Die Zahl der Fälle von Antisemitismus und Judenhass in Niedersachsen ist im vergangenen Jahr auf einen neuen Höchststand seit dem Beginn ihrer Erfassung gestiegen. Die Recherche- und Informationsstelle Antisemitismus (Rias) dokumentierte in ihrem Jahresbericht für 2024 insgesamt 650 Fälle, wie sie am Montag in Hannover mitteilte. Das entspricht einem Anstieg um 86 Prozent. Zu den gemeldeten Vorfällen gehören Angriffe, Bedrohungen und Sachbeschädigungen. Es gab drei Fälle extremer Gewalt wie den Brandanschlag auf die Synagoge in Oldenburg sowie 16 körperliche Angriffe.
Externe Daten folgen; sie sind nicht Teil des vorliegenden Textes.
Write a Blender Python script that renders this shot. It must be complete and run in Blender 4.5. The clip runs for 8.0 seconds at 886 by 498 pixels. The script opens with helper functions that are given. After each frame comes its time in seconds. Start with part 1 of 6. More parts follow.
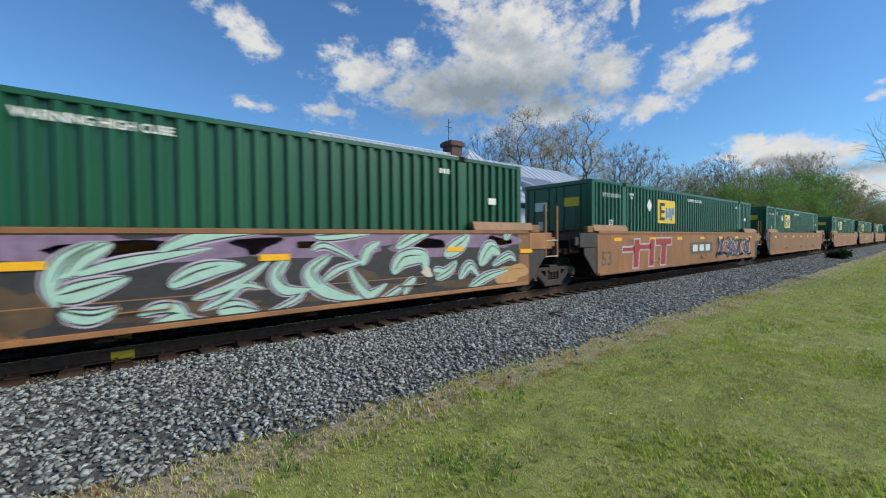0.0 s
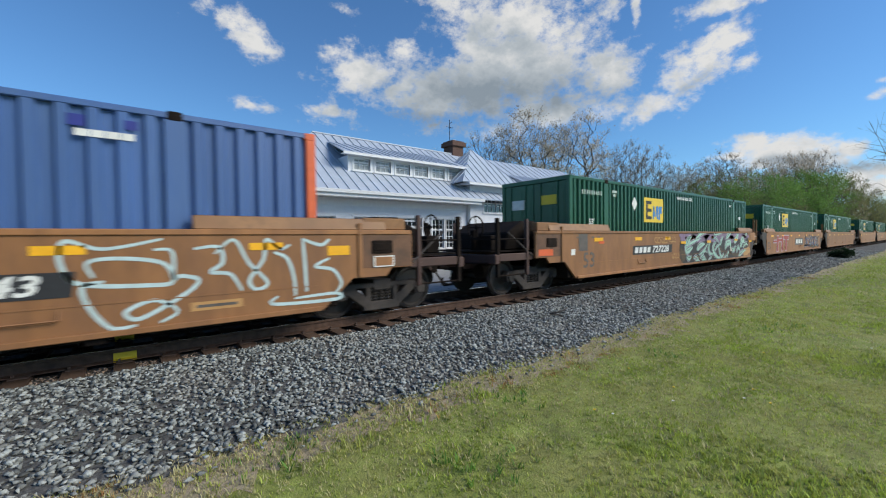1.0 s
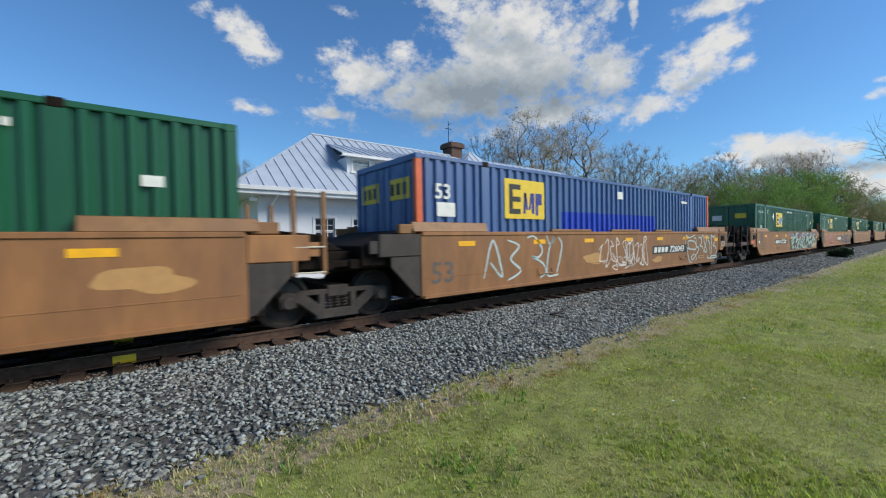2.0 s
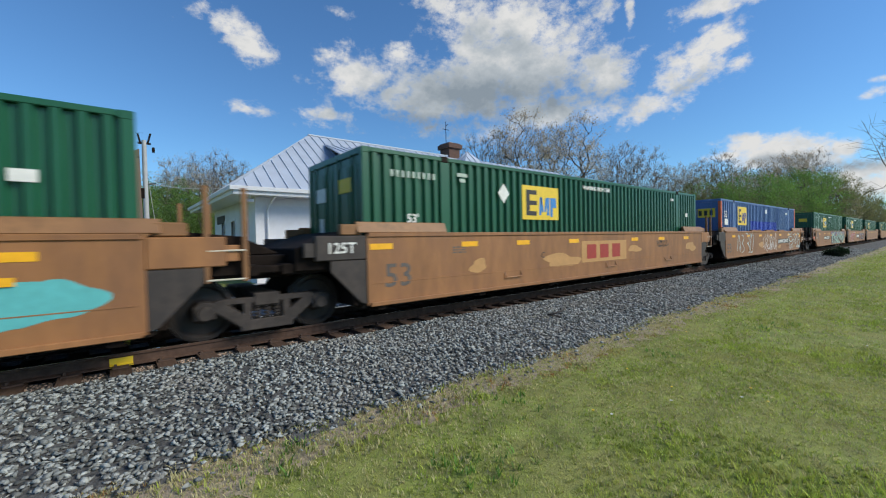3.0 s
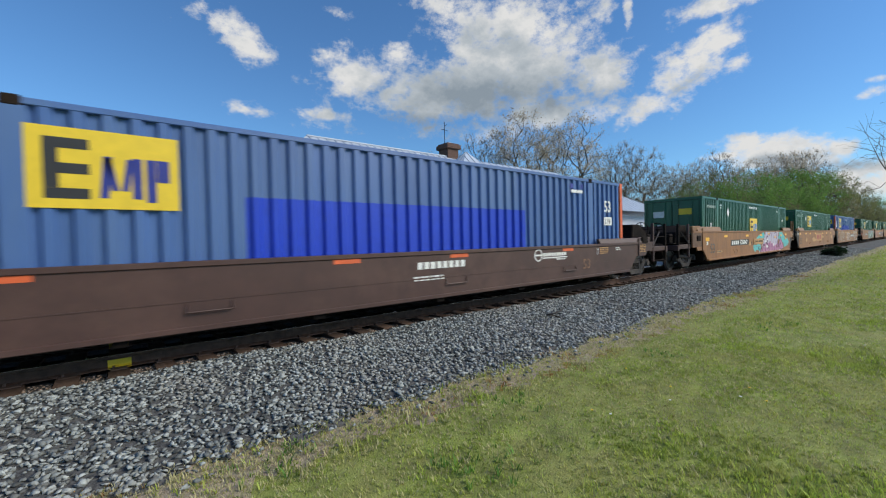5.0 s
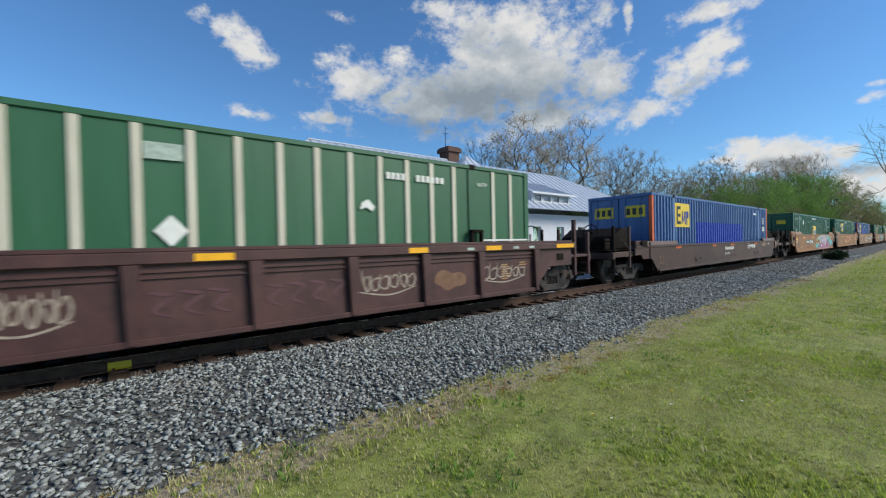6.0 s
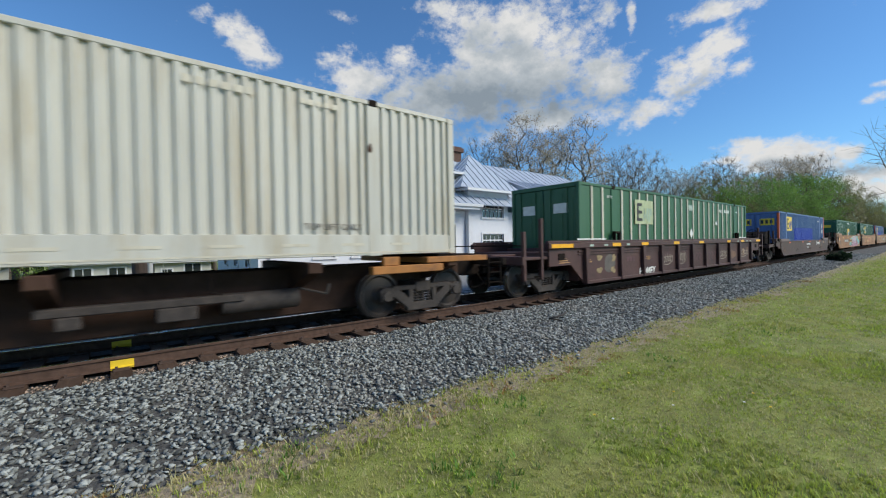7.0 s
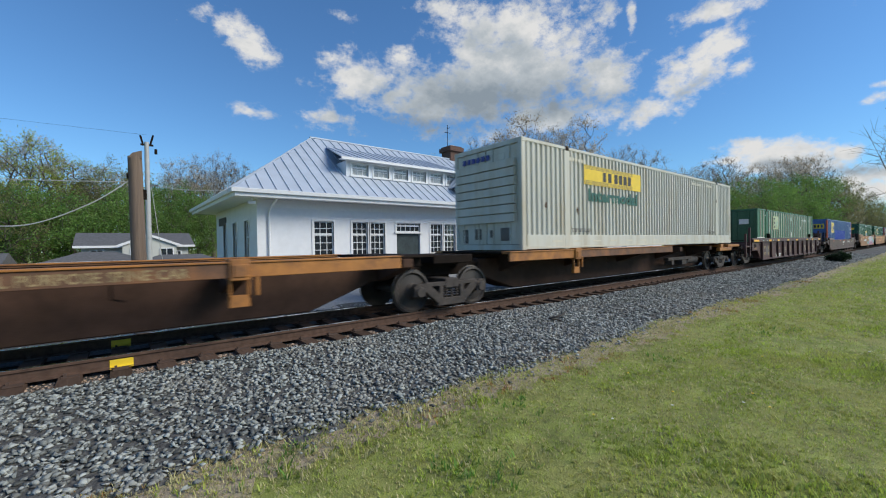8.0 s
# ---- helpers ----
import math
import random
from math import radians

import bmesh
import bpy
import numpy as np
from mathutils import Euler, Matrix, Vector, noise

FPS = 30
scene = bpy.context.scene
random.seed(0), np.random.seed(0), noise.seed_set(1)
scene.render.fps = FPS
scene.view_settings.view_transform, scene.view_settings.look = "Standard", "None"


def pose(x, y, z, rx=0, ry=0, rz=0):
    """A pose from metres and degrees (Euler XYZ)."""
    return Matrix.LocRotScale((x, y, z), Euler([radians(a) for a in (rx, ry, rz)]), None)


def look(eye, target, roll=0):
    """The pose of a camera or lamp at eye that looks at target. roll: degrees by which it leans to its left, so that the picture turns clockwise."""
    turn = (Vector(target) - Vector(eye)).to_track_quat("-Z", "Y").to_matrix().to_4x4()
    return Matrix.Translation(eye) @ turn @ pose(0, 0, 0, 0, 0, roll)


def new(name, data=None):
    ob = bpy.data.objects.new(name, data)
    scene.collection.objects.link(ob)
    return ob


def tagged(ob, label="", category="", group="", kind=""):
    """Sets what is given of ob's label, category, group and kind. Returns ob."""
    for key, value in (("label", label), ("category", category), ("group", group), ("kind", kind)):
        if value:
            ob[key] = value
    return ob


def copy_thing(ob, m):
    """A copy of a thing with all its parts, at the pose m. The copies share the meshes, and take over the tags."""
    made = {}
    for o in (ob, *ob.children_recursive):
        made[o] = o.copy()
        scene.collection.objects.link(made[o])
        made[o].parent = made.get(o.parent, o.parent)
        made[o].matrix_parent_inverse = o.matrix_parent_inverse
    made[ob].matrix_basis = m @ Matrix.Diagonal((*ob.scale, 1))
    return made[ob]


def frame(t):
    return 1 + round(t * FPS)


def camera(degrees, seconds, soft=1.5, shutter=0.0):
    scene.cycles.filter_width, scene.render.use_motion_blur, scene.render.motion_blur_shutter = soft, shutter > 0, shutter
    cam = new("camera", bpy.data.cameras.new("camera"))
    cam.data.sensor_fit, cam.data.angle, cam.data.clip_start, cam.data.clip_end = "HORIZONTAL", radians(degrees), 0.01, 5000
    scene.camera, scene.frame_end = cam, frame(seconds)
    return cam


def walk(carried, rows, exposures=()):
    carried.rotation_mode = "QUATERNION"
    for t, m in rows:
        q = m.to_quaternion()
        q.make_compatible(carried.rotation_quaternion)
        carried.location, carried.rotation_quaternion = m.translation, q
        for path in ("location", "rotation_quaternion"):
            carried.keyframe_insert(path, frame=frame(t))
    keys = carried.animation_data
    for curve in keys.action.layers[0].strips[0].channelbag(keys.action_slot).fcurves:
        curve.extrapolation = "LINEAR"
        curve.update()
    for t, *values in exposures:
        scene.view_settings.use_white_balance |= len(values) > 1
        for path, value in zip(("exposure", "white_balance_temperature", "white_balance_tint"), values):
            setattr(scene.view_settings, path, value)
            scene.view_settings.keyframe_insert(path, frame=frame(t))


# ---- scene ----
EYE = (0.0, 0.0, 1.47)          # height above the rail head, which is z = 0
YC = 7.95                       # middle of the track
LAWN = -0.35                    # level of the lawn
cam = camera(95.6, 8.0, soft=1.1, shutter=0.12)
walk(cam, [
    (0, look(EYE, (6.2791, 7.7787, 1.2154), -0.564)),
    (0.5, look(EYE, (6.2586, 7.7944, 1.1936), -0.441)),
    (1, look(EYE, (6.2541, 7.7991, 1.2230), -0.744)),
    (1.5, look(EYE, (6.2539, 7.7998, 1.2408), -0.936)),
    (3, look(EYE, (6.3069, 7.7579, 1.2731), -1.247)),
    (3.5, look(EYE, (6.3129, 7.7525, 1.2571), -1.401)),
    (4, look(EYE, (6.2974, 7.7648, 1.2452), -1.319)),
    (4.5, look(EYE, (6.3196, 7.7469, 1.2502), -1.404)),
    (6, look(EYE, (6.3207, 7.7483, 1.3589), -1.247)),
    (6.5, look(EYE, (6.3004, 7.7651, 1.3788), -1.200)),
    (7, look(EYE, (6.2853, 7.7770, 1.3551), -1.053)),
    (7.5, look(EYE, (6.2870, 7.7757, 1.3605), -1.015)),
    (8, look(EYE, (6.2898, 7.7733, 1.3462), -0.935)),
])

# ---- world: clear spring sky with broken cumulus, low afternoon sun behind the camera ----
SUN_AZ, SUN_EL = radians(-50), radians(36)     # direction towards the sun, from +x; it stands veiled behind thin cloud
scene.view_settings.exposure = 0.12
world = bpy.data.worlds.new("sky")
scene.world = world
world.use_nodes = True
wn, wl = world.node_tree.nodes, world.node_tree.links
wn.clear()


def wmath(op, a, b=None, c=None):
    n = wn.new("ShaderNodeMath")
    n.operation = op
    for i, val in enumerate((a, b, c)):
        if val is None:
            continue
        if isinstance(val, (int, float)):
            n.inputs[i].default_value = val
        else:
            wl.new(val, n.inputs[i])
    return n.outputs[0]


sky = wn.new("ShaderNodeTexSky")
sky.sky_type, sky.sun_disc = "NISHITA", False
sky.sun_elevation, sky.sun_rotation = SUN_EL, radians(90) - SUN_AZ
sky.air_density, sky.dust_density, sky.ozone_density = 1.1, 0.1, 3.5
wco = wn.new("ShaderNodeTexCoord")
wsep = wn.new("ShaderNodeSeparateXYZ")
wl.new(wco.outputs["Generated"], wsep.inputs[0])
wx, wy, wz = wsep.outputs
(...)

„Antisemitismus war 2024 für viele Jüdinnen und Juden keine abstrakte Bedrohung, sondern brutale Realität: auf der Straße, in Schulen, online und selbst an Schutzorten wie Synagogen“, bilanzierte die Leiterin der Meldestelle, Katarzyna Miszkiel-Deppe. Antisemitismus sei ein „Angriff auf die demokratische Substanz unseres Landes“. Niedersachsens Antisemitismus-Beauftragter Gerhard Wegner sagte, der Judenhass in Deutschland müsse entschlossener bekämpft werden: „Auf allen
Ebenen.“
Im Jahr 2023 waren landesweit 349 Fälle von Judenfeindlichkeit gemeldet worden, das bedeutete für Niedersachsen schon damals einen Höchststand. Auch aus anderen Bundesländern wurden nach dem Angriff der Terrororganisation Hamas auf Israel am 7. Oktober 2023 neuen Höchststände gemeldet. Die Meldestelle Rias geht zudem von einer hohen Dunkelziffer aus. Viele Betroffene vermieden es aus Angst oder mangelndem Vertrauen, ihre Erlebnisse zu melden. Die Meldestelle Rias war 2020 zunächst für die Stadt Hannover eingerichtet worden. Später wurde sie auf ganz Niedersachsen ausgeweitet.